=== EXERCISE ===
From the records, pick out and copy each line containing "recreates".

=== DATA SECTION ===
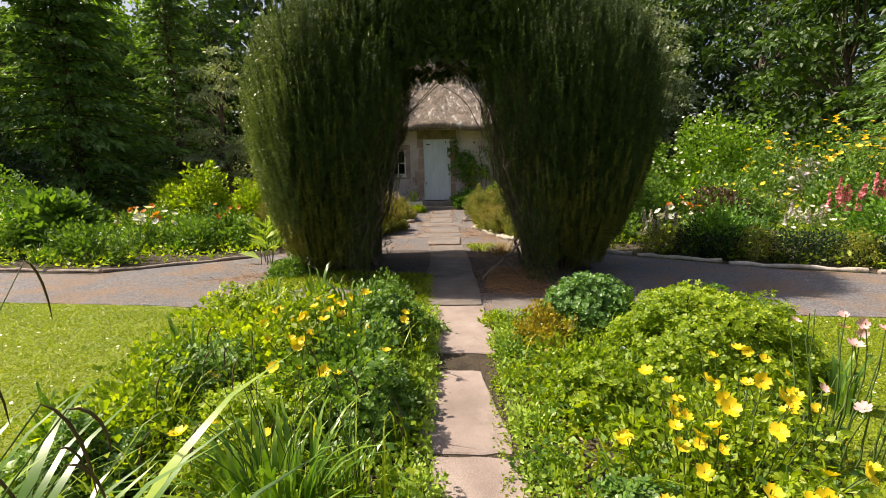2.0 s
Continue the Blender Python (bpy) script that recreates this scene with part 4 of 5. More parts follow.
for x, y, rx, ry, h in ((0.25, 1.5, 0.42, 0.6, 0.5), (-0.35, 1.9, 0.55, 0.7, 0.52), (-0.85, 1.2, 0.5, 0.7, 0.42), (0.3, 2.7, 0.36, 0.4, 0.46), (-0.3, 2.75, 0.45, 0.35, 0.34), (-0.9, 2.6, 0.45, 0.5, 0.42)):
    bush("herb_clump", (x, y), (rx, ry, h), LEAF_FRESH if x < 0.2 else LEAF_MID, 0.05, 2400, "loose leafy yellow-green perennials crowding the bed", "perennial", "herb clumps", 0.5, 0.6, None, True, 0.35)
stalks("welsh_poppy", (0.15, 1.85), 0.45, 0.72, 34, LEAF_FRESH, 0.09, "yellow poppies with ferny leaves beside the path", "poppy", "poppies", 8, 0.4, (PETAL_YELLOW, 0.8, 0.072, 5))
stalks("welsh_poppy", (-0.2, 1.1), 0.5, 0.55, 14, LEAF_FRESH, 0.09, "a few yellow poppies among weeds", "poppy", "poppies", 8, 0.4, (PETAL_YELLOW, 0.6, 0.07, 5))
for x, y, h, n in ((-0.35, 3.0, 0.9, 26), (-0.7, 2.7, 0.85, 22), (-1.1, 2.0, 0.75, 16), (0.0, 2.85, 0.85, 18), (-1.2, 0.9, 0.75, 16), (-0.6, 1.4, 0.8, 14), (-0.9, 1.6, 0.8, 14), (2.55, 2.75, 0.7, 20), (3.3, 2.75, 0.72, 24), (3.45, 1.5, 0.55, 20)):
    tuft("iris_clump", (x, y), 0.2, h, n, 0.04, LEAF_MID, "stiff upright sword-leaved iris clump", "iris", "irises", 0.25)
bush("geranium_clump", (2.25, 2.95), (0.42, 0.4, 0.5), LEAF_BLUE, 0.06, 3000, "rounded blue-green geranium clump beside the path", "perennial", "geraniums", 0.3, 0.85, None, True, 0.15, "", 5)
bush("geranium_clump", (2.95, 2.1), (0.78, 0.6, 0.54), LEAF_FRESH, 0.058, 7000, "large rounded fresh green geranium clump", "perennial", "geraniums", 0.3, 0.85, None, True, 0.2, "", 5)
bush("geranium_clump", (1.98, -0.95), (0.4, 0.4, 0.34), LEAF_FRESH, 0.06, 1500, "low broad-leaved geranium at the lawn edge", "perennial", "geraniums", 0.4, 0.9, None, True, 0.25, "", 5)
for x, y, rx, ry, h in ((1.85, 1.7, 0.32, 0.5, 0.3), (2.3, 0.9, 0.5, 0.5, 0.36), (1.9, 0.1, 0.35, 0.5, 0.3), (2.5, -0.2, 0.4, 0.5, 0.36), (1.75, 2.5, 0.25, 0.3, 0.3)):
    bush("herb_clump", (x, y), (rx, ry, h), LEAF_FRESH if y < 2 else LEAF_GOLD, 0.045, 1700, "low yellow-green weeds and poppy foliage", "perennial", "herb clumps", 0.4, 0.6, None, True, 0.35)
stalks("welsh_poppy", (2.25, 0.7), 0.5, 0.6, 44, LEAF_FRESH, 0.09, "bright yellow poppies with ferny leaves", "poppy", "poppies", 8, 0.4, (PETAL_YELLOW, 0.75, 0.07, 5))
stalks("welsh_poppy", (2.75, 1.2), 0.35, 0.55, 14, LEAF_FRESH, 0.09, "bright yellow poppies at the lawn edge", "poppy", "poppies", 8, 0.4, (PETAL_YELLOW, 0.7, 0.07, 5))
stalks("orange_poppy", (1.9, -0.1), 0.45, 0.45, 10, LEAF_FRESH, 0.09, "orange poppies among yellow-green weeds", "poppy", "poppies", 6, 0.4, (PETAL_GOLD, 0.7, 0.075, 5))
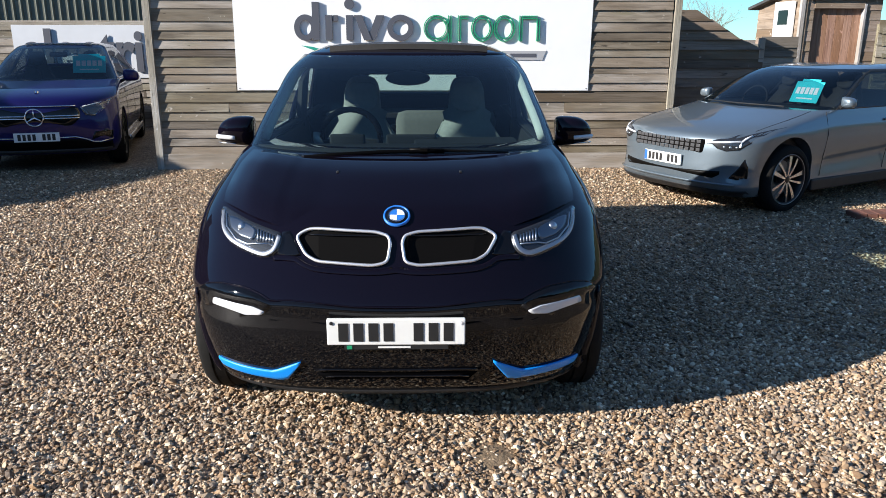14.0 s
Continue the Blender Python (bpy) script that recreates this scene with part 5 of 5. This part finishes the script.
def build_saloon():
    car = thing("saloon_car", pose(2.575, 6.75, 0, 0, 0, -62) @ Matrix.Diagonal((0.94, 0.94, 0.94, 1)), "grey metallic electric saloon with a turquoise price card in its windscreen", "car")
    S, C = Shell(SALOON_BODY, 5, 36, 34, 0.4), Shell(SALOON_CABIN, 4, 36, 34, 0.5)
    shell = S.loft()
    for v in shell.verts:                              # hollow along the lower doors, and a soft line under the handles
        along = min(1, max(0, (v.co.y - 1.20) / 0.35)) * min(1, max(0, (3.45 - v.co.y) / 0.5))
        if abs(v.co.x) > 0.8 and along > 0:
            mid = 0.46 + 0.10 * (v.co.y - 1.3) / 2.0
            v.co.x -= math.copysign(along * (0.034 * math.exp(-((v.co.z - mid) / 0.085) ** 2) + 0.010 * math.exp(-((v.co.z - 0.80) / 0.05) ** 2)), v.co.x)
    body = part("body", shell, GREY_PAINT, car, "grey metallic bodywork", True)
    inner = Shell([(0.5, 1.45, 0.4, 0.74, 2.4, 3.9), (0.8, 1.42, 0.4, 0.76, 2.4, 3.9), (1.2, 1.36, 0.4, 0.80, 2.4, 3.95)], 1, 16, 8)
    cut(body, inner.loft(), *[arch_tool(x, y, 0.412, 0.2) for x in (-0.9, 0.9) for y in (0.86, 3.595)])
    greenhouse(car, C, 0.92, [(0.0, 0.44), (0.48, 0.80)], GREY_PAINT, GREY_PAINT, CAR_GLASS, DARK_GLASS, 0, (0.1, 0.9), 16, 2, 1, 14, None, TRIM_BLACK)
    for x in (-0.815, 0.815):
        for y in (0.86, 3.595):
            road_wheel(car, x, y, 0.352, 0.235, 0.262, 5, True, ALLOY, 1 if x > 0 else -1)
            part("arch_liner", arch_liner(x * 0.80, y, 0.405, 0.13), TRIM_BLACK, car)
    grille = rounded([(-0.475, 0.632), (-0.49, 0.772), (0.49, 0.772), (0.475, 0.632)], 0.03, 3)
    g = part("grille", on_front(S, grille, 0.003, 0.01), GRILLE_BLACK, car, "black grille of small blocks", True)
    for i in range(14):
        for j in range(3):
            x, z = -0.426 + i * 0.0655, 0.659 + j * 0.043
            y = S.front(x, z) - 0.012
            o = part("grille_block", box(x - 0.025, x + 0.025, y, y + 0.012, z - 0.0165, z + 0.0165, 0.004), TRIM_GREY, g)
    p = plate(car, S, 0, 0.535, 0.52, 0.111, (1, 1, 1, 1, 0, 1, 1, 1), True)
    for s in (1, -1):
        lamp = [(0.50, 0.745), (0.60, 0.782), (0.74, 0.832), (0.895, 0.895), (0.888, 0.83), (0.862, 0.755), (0.80, 0.688), (0.70, 0.670), (0.62, 0.692), (0.565, 0.732)]
        h = part("headlamp", on_front(S, lamp if s > 0 else mirrored(lamp), 0.009, 0.03, 10), LAMP_HOUSING, car, "slim headlamp with a white light blade", True)
        part("light_bar", strip_on_front(S, [(s * x, z) for x, z in ((0.503, 0.746), (0.60, 0.752), (0.70, 0.760), (0.805, 0.772))], 0.011, 8, 0.012), LAMP_WHITE, h, "white light blade", True)
        part("light_bar", strip_on_front(S, [(s * x, z) for x, z in ((0.838, 0.826), (0.818, 0.792), (0.808, 0.765), (0.804, 0.735), (0.806, 0.712))], 0.012, 8, 0.012), LAMP_WHITE, h, "white light blade", True)
        part("reflector", on_front(S, [(s * x, z) for x, z in ((0.62, 0.732), (0.78, 0.742), (0.79, 0.708), (0.70, 0.690), (0.64, 0.705))], 0.005, 0.008), LAMP_BOWL, h, "", True)
        for k in range(3):
            x0 = 0.675 + k * 0.05
            b = bmesh.new()
            bmesh.ops.create_uvsphere(b, u_segments=12, v_segments=8, radius=0.016, matrix=Matrix.Translation((s * x0, S.front(x0, 0.709) + 0.002, 0.709)))
            part("projector", b, LAMP_CHROME, h, "", True)
        part("lens", on_front(S, lamp if s > 0 else mirrored(lamp), 0.022, 0.004, 10), LAMP_LENS, h, "clear lens", True)
        vent = [(0.84, 0.60), (0.856, 0.52), (0.856, 0.40), (0.80, 0.385), (0.74, 0.40), (0.755, 0.43), (0.80, 0.50)]
        part("side_vent", on_front(S, vent if s > 0 else mirrored(vent), 0.003, 0.01), GLOSS_BLACK, car, "black bumper vent", True)
        door_mirror(car, s * 0.955, 1.66, 1.11, s, GREY_PAINT, 0.72)
        part("sill", box(s * 0.872 - 0.03, s * 0.872 + 0.03, 1.28, 3.18, 0.19, 0.315, 0.02), TRIM_BLACK, car, "dark grey sill")
        for y in (2.42, 3.42):
            part("door_handle", box(s * 0.912 - 0.018, s * 0.912 + 0.018, y, y + 0.20, 0.885, 0.912, 0.01), GREY_PAINT, car, "", True)
        part("window_trim", tube([(s * 0.868, 1.66, 1.040), (s * 0.868, 3.0, 1.042), (s * 0.862, 3.9, 1.048)], 0.010, 6), GLOSS_BLACK, car)
        part("tail_lamp", box(s * 0.70 - 0.18, s * 0.70 + 0.18, 4.50, 4.585, 0.80, 0.86, 0.01), material("tail_red", (0.4, 0.01, 0.01), 0.2), car, "red tail lamp")
    side_seams(car, S, (1.42, 2.56, 3.50), 0.34, 1.02)
    for s in (-1, 1):
        part("bonnet_seam", tube([(s * x, S.front(x, z) - 0.0005, z) for x, z in ((0.80, 0.862), (0.805, 0.90), (0.80, 0.94), (0.79, 0.98), (0.775, 1.02))], 0.0035, 5), TRIM_BLACK, car)
    low = [(-0.66, 0.465), (-0.66, 0.43), (-0.60, 0.39), (0.60, 0.39), (0.66, 0.43), (0.66, 0.465)]
    lg = part("lower_grille", on_front(S, low[::-1], 0.003, 0.01, 7), GRILLE_BLACK, car, "black lower intake", True)
    part("intake_blade", strip_on_front(S, [(x, 0.335) for x in np.linspace(-0.8, 0.8, 21)], 0.014, 6, 0.012), GREY_PAINT, car, "", True)
    part("splitter", grid_on_front(S, np.linspace(-0.86, 0.86, 41), lambda x: 0.205, lambda x: 0.275, 0.012, 4), TRIM_BLACK, car, "black front lip", True)
    part("wiper", tube([(-0.55, 1.24, 1.055), (0.0, 1.12, 1.06), (0.5, 1.22, 1.055)], 0.008, 5), TRIM_BLACK, car)
    cabin_fittings(car, -0.37, 1.28, 1.03, 0.72)
    price_card(car, 0.42, 1.70, 1.185, -28)


def build_suv(name, m, paint, label, front):
    car = thing(name, m, label, "car")
    S, C = Shell(SUV_BODY, 5, 36, 30, 0.4), Shell(SUV_CABIN, 4, 36, 30, 0.35)
    body = part("body", S.loft(), paint, car, "", True)
    inner = Shell([(0.6, 1.5, 0.4, 0.74, 2.4, 4.1), (0.9, 1.48, 0.4, 0.76, 2.4, 4.1), (1.3, 1.42, 0.4, 0.78, 2.4, 4.15)], 1, 16, 8)
    cut(body, inner.loft(), *[arch_tool(x, y, 0.40, 0.2) for x in (-0.9, 0.9) for y in (0.93, 3.80)])
    greenhouse(car, C, 0.90, [(0.02, 0.40), (0.44, 0.85)], paint, paint, CAR_GLASS, DARK_GLASS, 0, (0.1, 0.9), 16, 4, 1, 14)
    for x in (-0.82, 0.82):
        for y in (0.93, 3.80):
            road_wheel(car, x, y, 0.365, 0.235, 0.255, 5, False, ALLOY_DARK, 1 if x > 0 else -1)
            part("arch_liner", arch_liner(x * 0.80, y, 0.395, 0.13), TRIM_BLACK, car)
        s = 1 if x > 0 else -1
        door_mirror(car, s * 1.02, 1.62, 1.15, s, paint, 1.05)
        part("sill", box(s * 0.92 - 0.03, s * 0.92 + 0.05, 1.36, 3.4, 0.24, 0.32, 0.02), SATIN_SILVER if front else TRIM_BLACK, car, "silver running board" if front else "")
        lamp = [(0.52, 0.83), (0.60, 0.855), (0.74, 0.885), (0.86, 0.915), (0.875, 0.905), (0.80, 0.80), (0.68, 0.715), (0.58, 0.735), (0.545, 0.79)]
        h = part("headlamp", on_front(S, lamp if s > 0 else mirrored(lamp), 0.003, 0.02), LENS_GREY, car, "clear lens headlamp", True)
        part("light_bar", strip_on_front(S, [(s * a, b) for a, b in ((0.55, 0.838), (0.70, 0.868), (0.855, 0.900), (0.83, 0.855))], 0.007, 6, 0.004), LAMP_WHITE, h, "white light bar", True)
        part("reflector", on_front(S, [(s * a, b) for a, b in ((0.58, 0.80), (0.62, 0.745), (0.70, 0.75), (0.78, 0.82), (0.70, 0.84))], 0.004, 0.01), TRIM_GREY, h, "", True)
        part("lens", on_front(S, lamp if s > 0 else mirrored(lamp), 0.013, 0.004), LAMP_LENS, h, "clear lens", True)
        vent = [(0.62, 0.42), (0.66, 0.52), (0.80, 0.55), (0.87, 0.52), (0.86, 0.42)]
        part("side_vent", on_front(S, vent if s > 0 else mirrored(vent), 0.003, 0.01), GLOSS_BLACK, car, "black bumper vent", True)
        part("window_trim", tube([(s * 0.86, 1.55, 1.118), (s * 0.86, 3.2, 1.13), (s * 0.85, 4.1, 1.15)], 0.012, 6), SATIN_SILVER, car)
    side_seams(car, S, (1.5, 2.62, 3.62), 0.36, 1.08)
    cabin_fittings(car, -0.37, 1.30, 1.10, 0.74)
    part("lower_grille", grid_on_front(S, np.linspace(-0.85, 0.85, 41), lambda x: 0.262, lambda x: float(np.interp(abs(x), (0, 0.45, 0.56, 0.64, 0.72, 0.85), (0.44, 0.445, 0.42, 0.38, 0.375, 0.39))), 0.004, 6), GRILLE_BLACK, car, "black lower intake", True)
    part("splitter", strip_on_front(S, [(x, 0.29) for x in np.linspace(-0.82, 0.82, 21)], 0.03, 6, 0.0), TRIM_BLACK, car, "", True)
    if front:
        grille = rounded([(-0.50, 0.84), (-0.53, 0.72), (-0.42, 0.61), (0.42, 0.61), (0.53, 0.72), (0.50, 0.84)], 0.05, 3)
        g = part("grille", on_front(S, grille[::-1], 0.004, 0.01), GLOSS_BLACK, car, "gloss black grille with bright bars", True)
        part("grille_bar", strip_on_front(S, [(x, 0.852) for x in np.linspace(-0.47, 0.47, 13)], 0.008, 6, 0.012), CHROME, g, "chrome bar", True)
        for s in (-1, 1):
            for z in (0.735, 0.705):
                part("grille_bar", strip_on_front(S, [(s * x, z) for x in np.linspace(0.11, 0.51, 8)], 0.008, 6, 0.014), CHROME, g, "chrome bar", True)
        y = S.front(0, 0.72) - 0.02
        ring = [(0.104 * math.cos(a), y, 0.72 + 0.104 * math.sin(a)) for a in [k * math.tau / 32 for k in range(33)]]
        b = part("badge_ring", tube(ring, 0.009, 6), CHROME, g, "round chrome badge", True)
        for k in range(3):
            a = math.pi / 2 + k * math.tau / 3
            part("badge_spoke", tube([(0, y - 0.004, 0.72), (0.1 * math.cos(a), y, 0.72 + 0.1 * math.sin(a))], 0.016, 5, 0.004), CHROME, b, "", True)
        bonnet_y = S.front(0, 1.0)
        part("bonnet_badge", tube([(0, bonnet_y - 0.004, 0.99), (0, bonnet_y + 0.008, 1.012)], 0.027, 12), CHROME, car, "small round bonnet badge")
        plate(car, S, 0, 0.478, 0.52, 0.111, (1, 1, 1, 1, 0, 1, 1, 1), False)
        line = [(0.26, 0.465), (0.45, 0.467), (0.56, 0.435), (0.64, 0.395), (0.72, 0.39), (0.86, 0.415)]
        for s in (-1, 1):
            part("chrome_line", strip_on_front(S, [(s * a, b) for a, b in line], 0.008, 6, 0.008), CHROME, car, "chrome bumper line", True)
        price_card(car, 0.45, 1.82, 1.30, -28).scale = (1.3, 1, 1.05)
        part("roof_blind", box(-0.45, 0.45, 2.30, 2.36, 1.577, 1.597, 0.005), SATIN_SILVER, car, "row of light roof vents")
    else:
        grille = rounded([(-0.35, 0.80), (-0.38, 0.60), (0.38, 0.60), (0.35, 0.80)], 0.05, 3)
        part("grille", on_front(S, grille[::-1], 0.004, 0.01), GRILLE_BLACK, car, "black grille", True)


build_ground()
build_soil()
build_main_wall()
build_sign()
build_rear_left()
build_shade_wall()
build_shed()
build_right()
build_hatchback()
build_saloon()
build_suv("suv_car", pose(-4.58, 8.68, 0, 0, 0, 14.5) @ Matrix.Diagonal((0.98, 0.98, 0.985, 1)), BLUE_PAINT, "dark blue electric SUV with chrome grille bars and a price card", True)
build_suv("parked_car", pose(-7.75, 9.4, 0, 0, 0, 9), SILVER_PAINT, "dark silver parked car beside the blue SUV", False)
build_surround()
build_trees()
build_wires()
build_pebbles("gravel_near", 56000, -2.3, 2.7, 1.55, 3.0, 0.0098, 1, [(-0.7, 0.7, 2.6, 5.8)], True)
build_pebbles("gravel_beside", 62000, -3.2, 3.6, 3.0, 4.6, 0.0114, 4, [(-0.8, 0.8, 3.0, 5.8)])
build_pebbles("gravel_front", 16000, -2.2, 2.2, -0.4, 1.55, 0.0125, 3, [])
build_pebbles("gravel_middle", 75000, -5.6, 5.4, 4.6, 9.05, 0.0138, 2, [(-0.8, 0.8, 4.2, 5.8)])
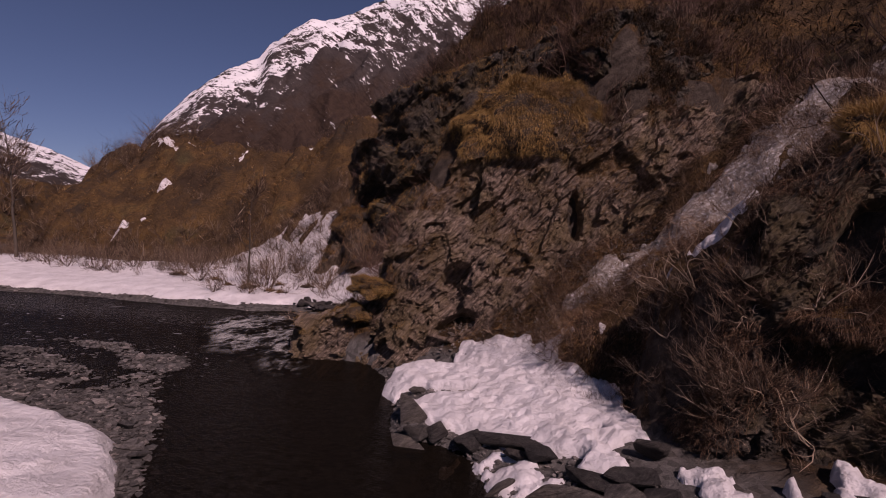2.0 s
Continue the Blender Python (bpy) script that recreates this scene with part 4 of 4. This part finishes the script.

=== ANSWER IN FULL ===
Continue the Blender Python (bpy) script that recreates this scene with part 4 of 5. More parts follow.
Continue the Blender Python (bpy) script that recreates this scene with part 5 of 5. This part finishes the script.
Continue the Blender Python (bpy) script that recreates this scene with part 4 of 4. This part finishes the script.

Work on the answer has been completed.